Let me assure you, this is exhilarating but exhausting and frustrating work! At this point, we have formed an organization we call Tensas Faith Community, and we have two white churches and two black churches involved.

At times, we are in perfect harmony. At others, we struggle with fear, distrust, and, yes, ego-tripping. People are always free to come and go, stay or leave as they choose, but…. it becomes really tempting to draw lines in the sand.

“What do we stand for?” someone wants to know. “We need to put it into writing, so I can decide if I’m in or out!” Or, “if we get involved with that, I’m outta here,” someone says, before we’ve even discussed and heard each others’ points of view about what getting involved with that means.

I believe that human ego is the biggest of the stumbling blocks to our own faith journey, and the biggest stumbling block we throw in the way of others’ faith journey.
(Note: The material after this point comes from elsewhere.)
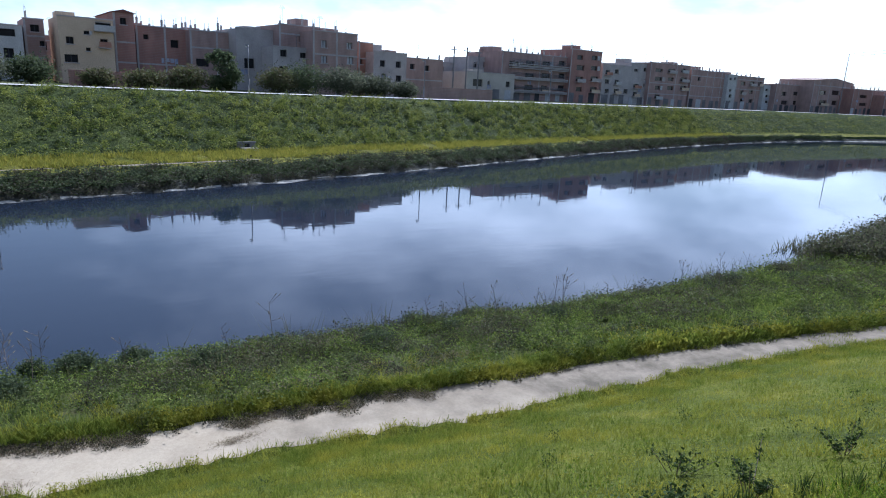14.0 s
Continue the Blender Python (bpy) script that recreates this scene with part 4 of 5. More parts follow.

I believe Jesus is telling us in the story, “Let your ego go.”

I don’t know what divides the community of Grambling, Louisiana, but I’ll bet something does. And I’ll bet human ego is part and parcel of it. And whatever it is, Jesus wants us—St. Luke’s in Grambling—to be in the business of dismantling it.

Black and white South Africans hold hands at a rally celebrating Nelson Mandela's release in 1990.
We Episcopalians inherent a long tradition of being the establishment church. From the National Cathedral in Washington D.C. to St. Thomas’ in Philadelphia—the first ever black Episcopal Church in the U.S.—Episcopal Churches have been the spiritual home of the Middle Class and on up. We have produced presidents and politicians at every level, academics galore, and religious leaders who have left their mark on all of Christendom.

But we have not always been the best at what Pope Francis is demonstrating as we speak--namely standing in solidarity with "the little ones" and "the least of these."

We're good at charity. We are generous with our dollars. But I'm talking about something else. I'm talking about seeking to see the world from another's point of view, and suspending ego and judgment long enough to give relationship a change. I'm talking about being in relationship across the lines that divide.